Леонид Утесов, знавший об эстраде больше всех на свете, считал, что "Ираклий Андроников изобрел для себя новый жанр - жанр собеседника. Одному человеку или сотням людей он рассказывает о своих встречах, о своих впечатлениях, как единомышленникам. И даже если вы не были его единомышленником за минуту до рассказа, вы тотчас же становитесь им, едва этот рассказ начинается". А он был своим и для Утесова, и для Алексея Толстого, и для любого школьного учителя, да и для многих пытливых старшеклассников.

А еще он был настоящим джентльменом, безупречным рыцарем на экране, в книге и на сцене. На нем никогда не топорщились ни пиджаки, ни пальто, ни прическа, ни риторика. Сложные переходы от юмора к пафосу давались Андроникову без натуги. А точнее - он умел устраивать так, что мы этой натуги не чувствовали. Здесь и литературное мастерство, и актерское.

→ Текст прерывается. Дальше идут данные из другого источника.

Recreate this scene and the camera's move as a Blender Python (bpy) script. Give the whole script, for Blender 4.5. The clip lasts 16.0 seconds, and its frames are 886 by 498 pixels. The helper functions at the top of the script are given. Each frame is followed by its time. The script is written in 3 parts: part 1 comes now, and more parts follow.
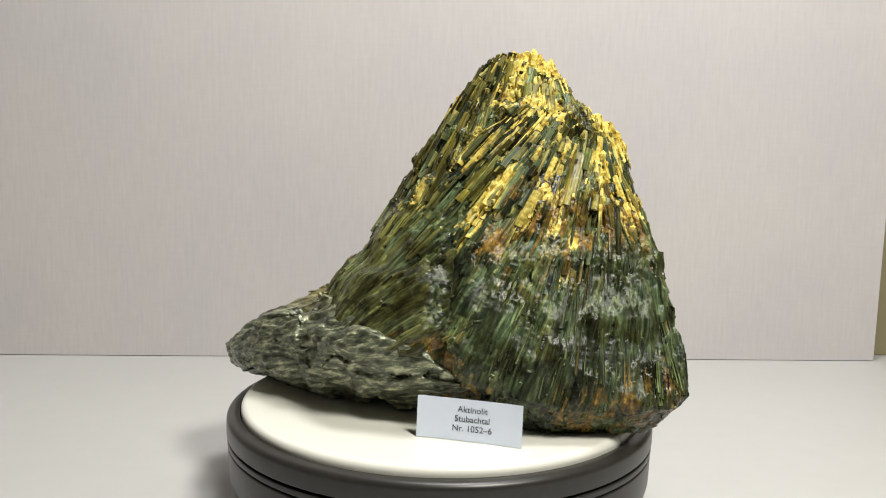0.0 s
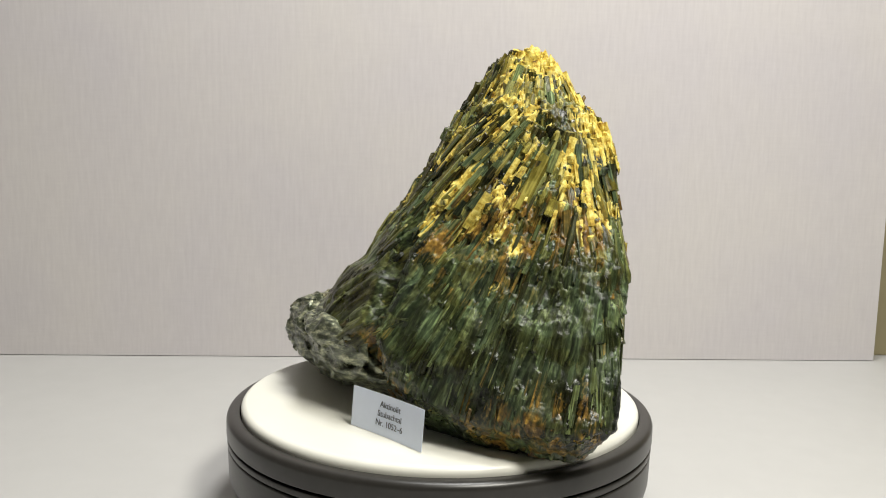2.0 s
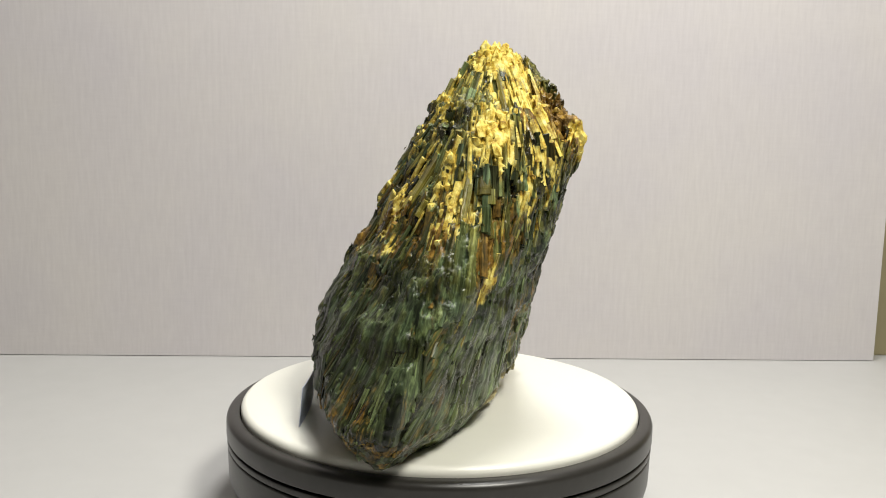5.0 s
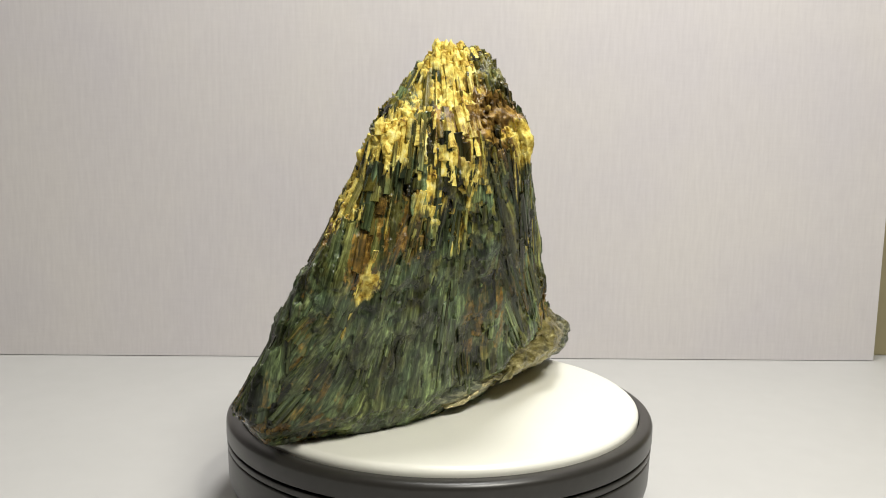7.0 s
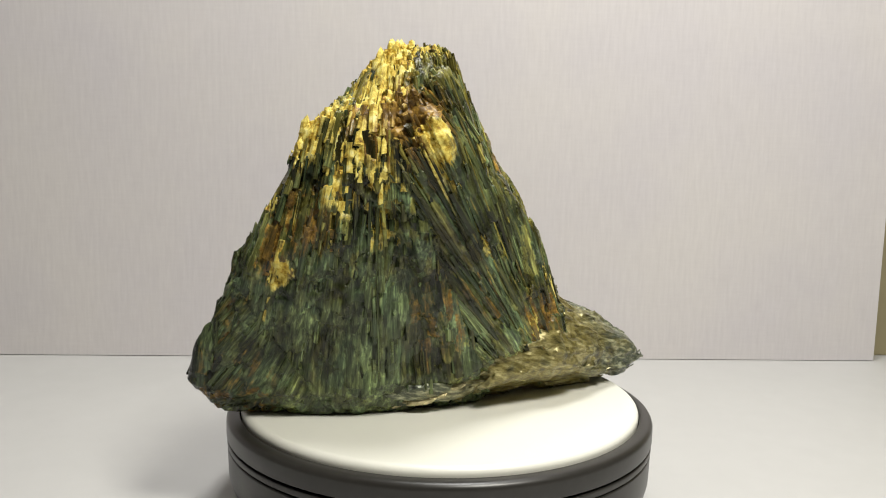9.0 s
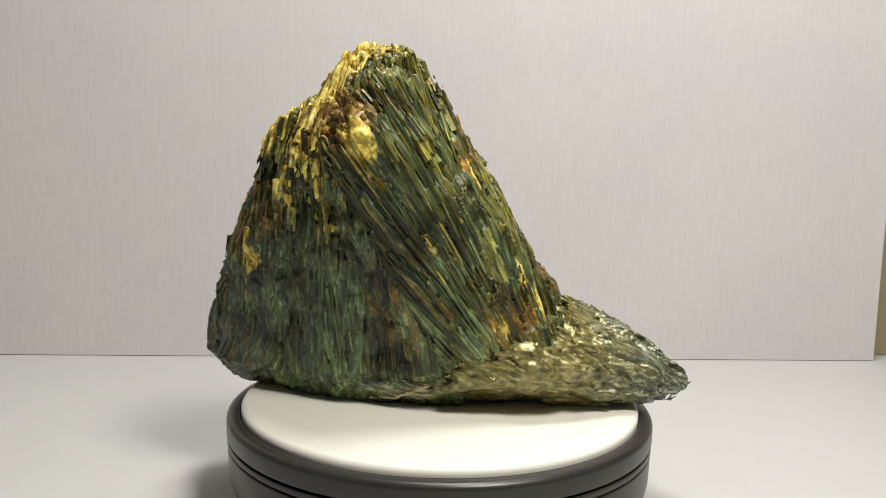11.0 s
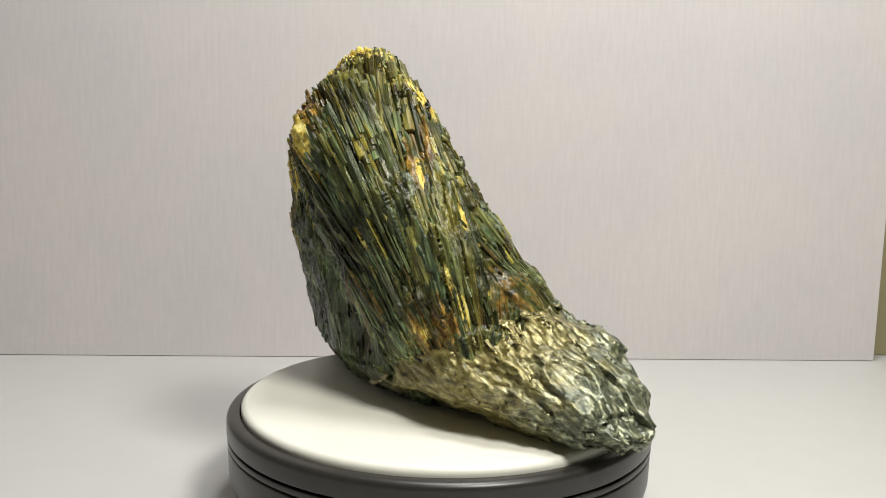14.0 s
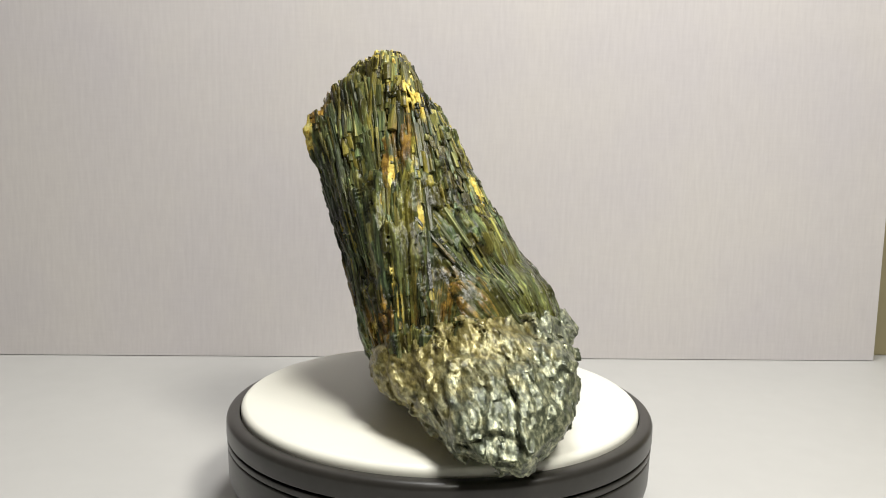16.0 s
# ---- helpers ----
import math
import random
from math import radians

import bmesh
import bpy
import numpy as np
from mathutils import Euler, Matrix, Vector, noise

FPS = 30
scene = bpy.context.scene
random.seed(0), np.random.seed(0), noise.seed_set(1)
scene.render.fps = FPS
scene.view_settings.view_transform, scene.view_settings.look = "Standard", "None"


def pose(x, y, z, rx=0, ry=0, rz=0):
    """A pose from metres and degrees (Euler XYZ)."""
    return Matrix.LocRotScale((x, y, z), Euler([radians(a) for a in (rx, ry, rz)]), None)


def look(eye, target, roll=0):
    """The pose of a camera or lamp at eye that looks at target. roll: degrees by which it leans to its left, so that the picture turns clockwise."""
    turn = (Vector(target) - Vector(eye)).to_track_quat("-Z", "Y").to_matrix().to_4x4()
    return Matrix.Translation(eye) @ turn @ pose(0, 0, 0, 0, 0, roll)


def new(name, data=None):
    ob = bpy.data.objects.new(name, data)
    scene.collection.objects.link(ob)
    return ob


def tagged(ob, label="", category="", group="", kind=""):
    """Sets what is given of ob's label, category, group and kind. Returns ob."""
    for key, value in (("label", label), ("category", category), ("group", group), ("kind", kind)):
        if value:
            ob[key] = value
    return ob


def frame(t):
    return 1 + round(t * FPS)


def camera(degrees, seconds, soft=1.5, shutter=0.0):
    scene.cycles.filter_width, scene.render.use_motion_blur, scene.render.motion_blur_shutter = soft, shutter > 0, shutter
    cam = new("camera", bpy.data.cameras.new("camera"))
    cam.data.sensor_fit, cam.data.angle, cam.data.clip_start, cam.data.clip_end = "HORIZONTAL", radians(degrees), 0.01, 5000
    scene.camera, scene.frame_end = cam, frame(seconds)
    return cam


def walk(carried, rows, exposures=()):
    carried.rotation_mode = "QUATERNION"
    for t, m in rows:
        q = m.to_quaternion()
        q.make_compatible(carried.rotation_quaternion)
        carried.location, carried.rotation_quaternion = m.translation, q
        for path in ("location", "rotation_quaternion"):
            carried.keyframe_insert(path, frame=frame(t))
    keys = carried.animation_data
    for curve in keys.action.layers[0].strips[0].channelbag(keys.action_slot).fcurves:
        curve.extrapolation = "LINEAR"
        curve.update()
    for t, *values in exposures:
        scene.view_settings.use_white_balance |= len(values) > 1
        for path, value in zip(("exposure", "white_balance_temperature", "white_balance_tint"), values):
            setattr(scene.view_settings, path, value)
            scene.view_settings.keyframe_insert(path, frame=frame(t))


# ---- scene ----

Он не боялся быть необъективным, преувеличенно комплиментарным по отношению к людям, которых вроде бы не мог знать. Но Андроников как будто переселялся в старые времена, и, когда он называл кого-то "чудесным старичком", в это невозможно было не поверить. Не боялся иногда додумывать о героях, приписывать им эмоции. Другим бы мы такого, быть может, не простили, а у Андроникова это прекрасно. Ведь иначе - скучно. Поэтому он не боялся восхищаться или грустить. Никогда не был равнодушен. Быстро менял маски, оставаясь самим собой. Переходил от балагурства к легкой грусти, от шуток к философским рассуждениям. Может быть, в этом сохранилась высокая салонная культура? Но, скорее, прав Утесов, и Андроников сам создал собственный жанр.